Starmer’s great weakness is being revealed

Starmer’s great weakness is being revealed

Keir Starmer campaigned as changed Labour, and now he will govern as New Labour. It’s not difficult to imagine the consternation felt by Starmer’s critics on the Left at the news that some of the big beasts from the eras of Tony Blair and Gordon Brown are making a comeback. Most significant is the return of Alan Milburn, Blair’s health secretary, who will advise his successor, Wes Streeting, on reform of the NHS.

Milburn was the newest of New Labour, pushing through reforms that were anathema to the party’s Left wing, like patient choice and an increased role for the private sector. His return to a position of influence will merely confirm critics’ worst fears that the Starmer era is no more than Blair 2.0.

Confirming their fears, Jacqui Smith, Blair’s chief whip and Brown’s home secretary, is to return as an education minister via an appointment to the Lords, while Douglas Alexander, who served in cabinet under both Blair and Brown, becomes a business minister, having returned to the Commons on Friday after a nine year absence.

That Starmer feels confident and emboldened enough to appoint those he wants in key roles, and not listen to the siren voices who would steer him in a different direction, is in many ways encouraging.
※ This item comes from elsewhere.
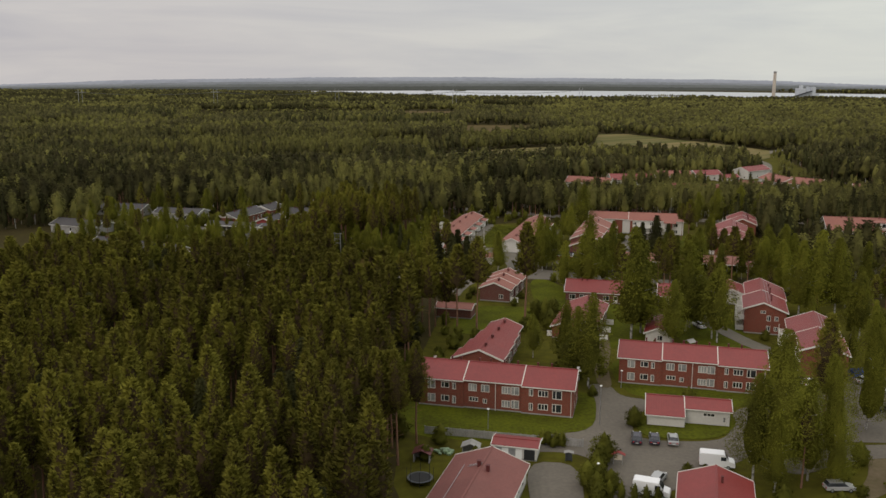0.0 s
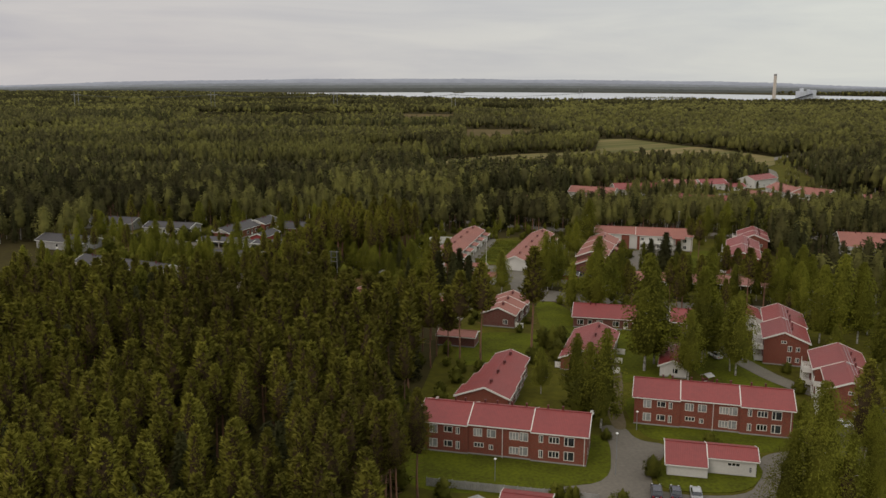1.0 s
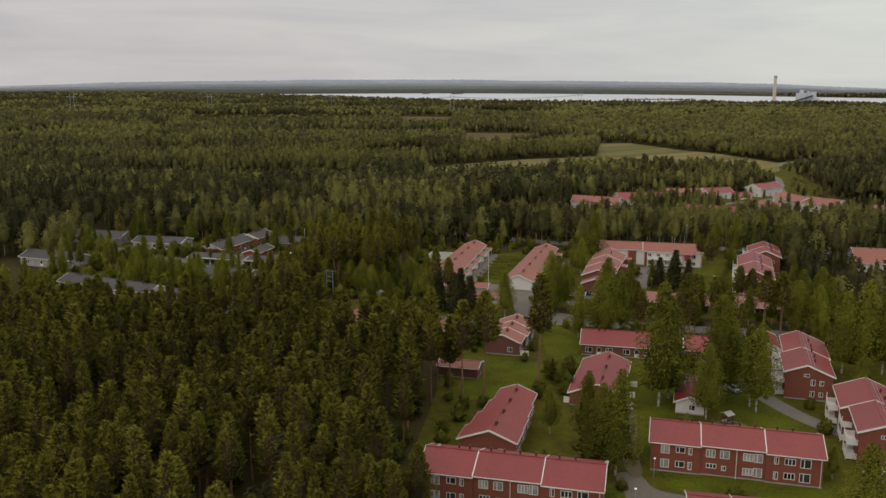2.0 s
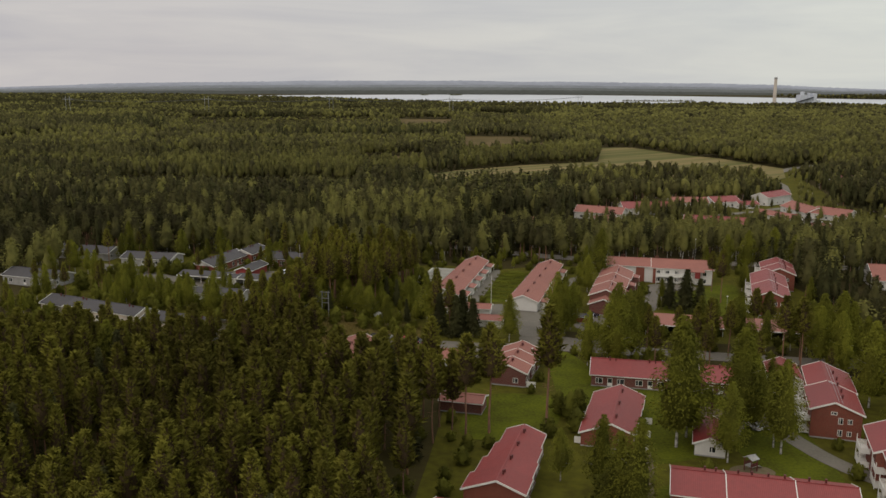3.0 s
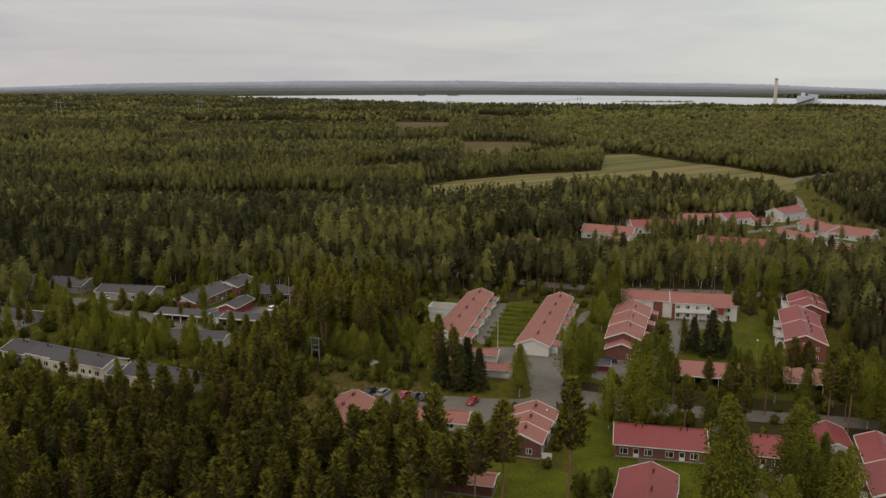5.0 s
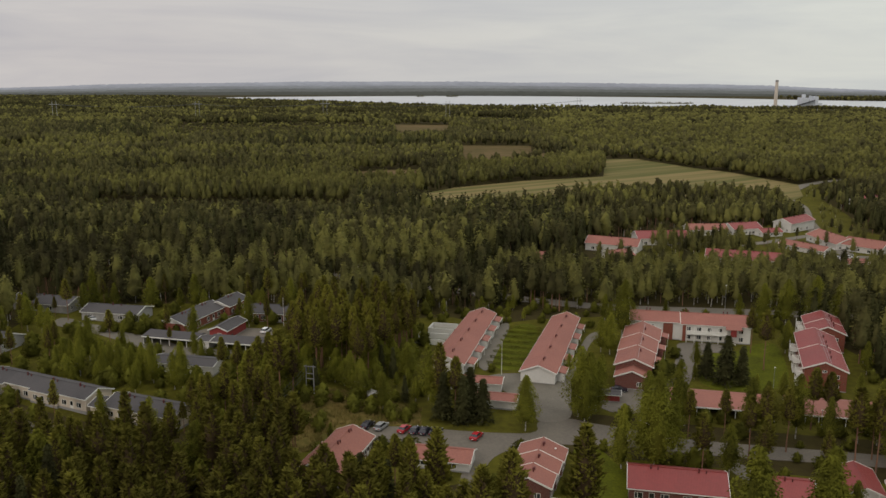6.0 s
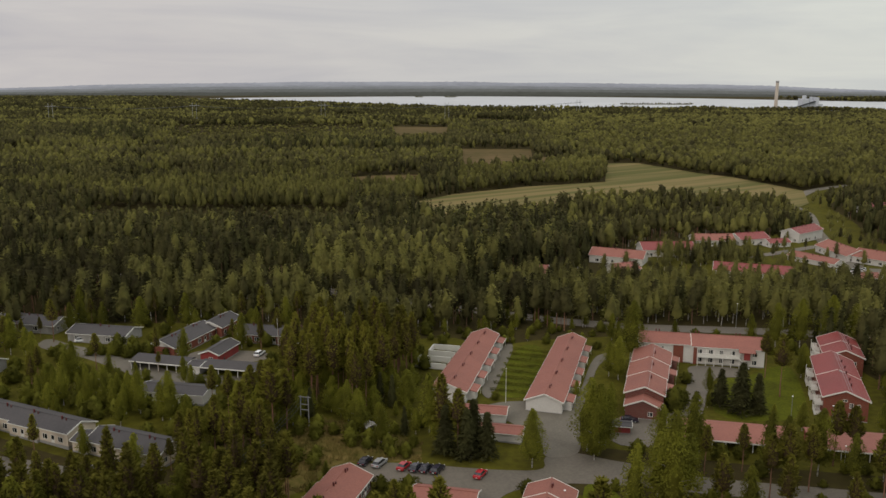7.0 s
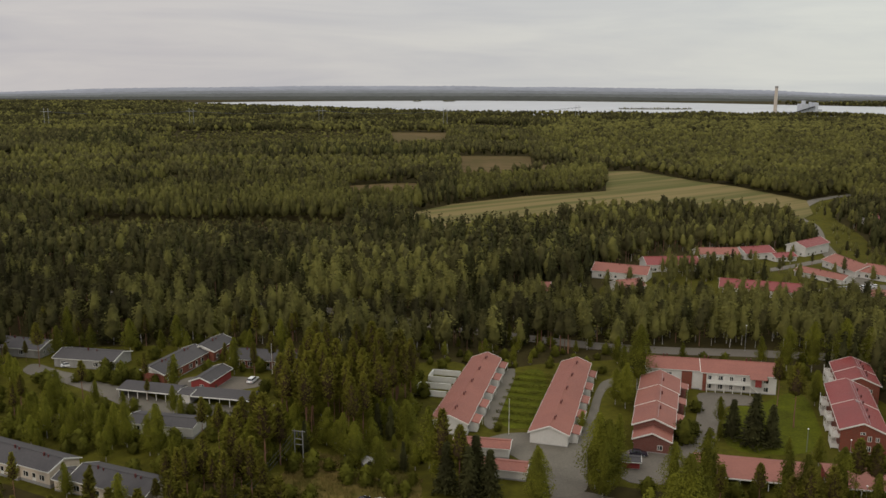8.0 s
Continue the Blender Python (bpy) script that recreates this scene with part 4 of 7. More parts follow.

Of course, having won a majority of 170 a few days ago, there are few who would deny him the right to appoint whoever he pleases.

Milburn in particular is a bold choice and good one; there are few in the party’s parliamentary ranks who can bring such a sharp and pragmatic analysis to the many problems besetting the NHS, and none who will have the courage to prescribe the necessary medicine without fear of being labelled a sell-out.

On the other hand, what does it say about the lack of real-life experience of this new, gigantic cohort of Labour MPs that, despite winning 411 seats, our new prime minister has made these appointments?

Even before the election, there were whispers that, since there was more ministerial experience in the middle ranks of the front bench – and indeed on the Opposition back benches – than there was in the shadow cabinet itself, Starmer would have to draft in dozens of former ministers.

This in itself would have been unremarkable; the longer any party spends in opposition, the fewer ex-ministers populate its front bench. But the contrast with 1997 is an instructive one. After 18 years in opposition, Tony Blair’s first cabinet was bursting with the big beasts who now populate Labour mythology. It’s important to remember that for Gordon Brown, Frank Dobson, Donald Dewar, Robin Cook, George Robertson, Jack Straw and Blair himself, this was their very first taste of ministerial office.

And Blair also reached out to beyond parliament to seek help in governing, recruiting his former boss Derry Irvine as Lord Chancellor.

But Starmer’s appointments feel more of a statement of intent, as well as perhaps an acknowledgement that much of the key experience and skills he feels he needs are simply not available in the Commons.

It will be in time. As the weeks and months pass, new ministers will be either exposed for their shortcomings or revealed as arch Whitehall manoeuvrers. Reshuffles will come and go and slowly Starmer will find he has crafted the cabinet and the ministerial ranks he would ideally have started off with.

But time isn’t necessarily on his side. The gloomy economic environment coupled with national expectations of delivery by this new administration place burdens on Starmer that did not apply to Blair. And coupled with an acute awareness that that enormous Commons majority disguises a historically low level of popular support, is the fact that there are always elections coming down the line.

By appointing Milburn, and, to a lesser extent, Smith and Alexander, Starmer is continuing the strategy he pursued in the more recent, more successful phase of his leadership, when he made it clear that he was uninterested in the criticisms he would receive from his party’s Left, and that his own policy intentions would not be derailed by those seeking a purer form of governing ideology.

Those critics will have to learn to take Starmer at his word. When he declared, on the steps of Downing Street, that his government would be “unburdened by doctrine”, a cold shiver of dread may have settled in the stomachs of many on the Left. But also the Right. By choosing to apply solutions – and to recruit individuals – that are categorised according to their effectiveness rather than their ideological purity, Starmer could be making his government a harder target for the Conservatives to attack, while making it clear he will not buckle to criticism from the Left.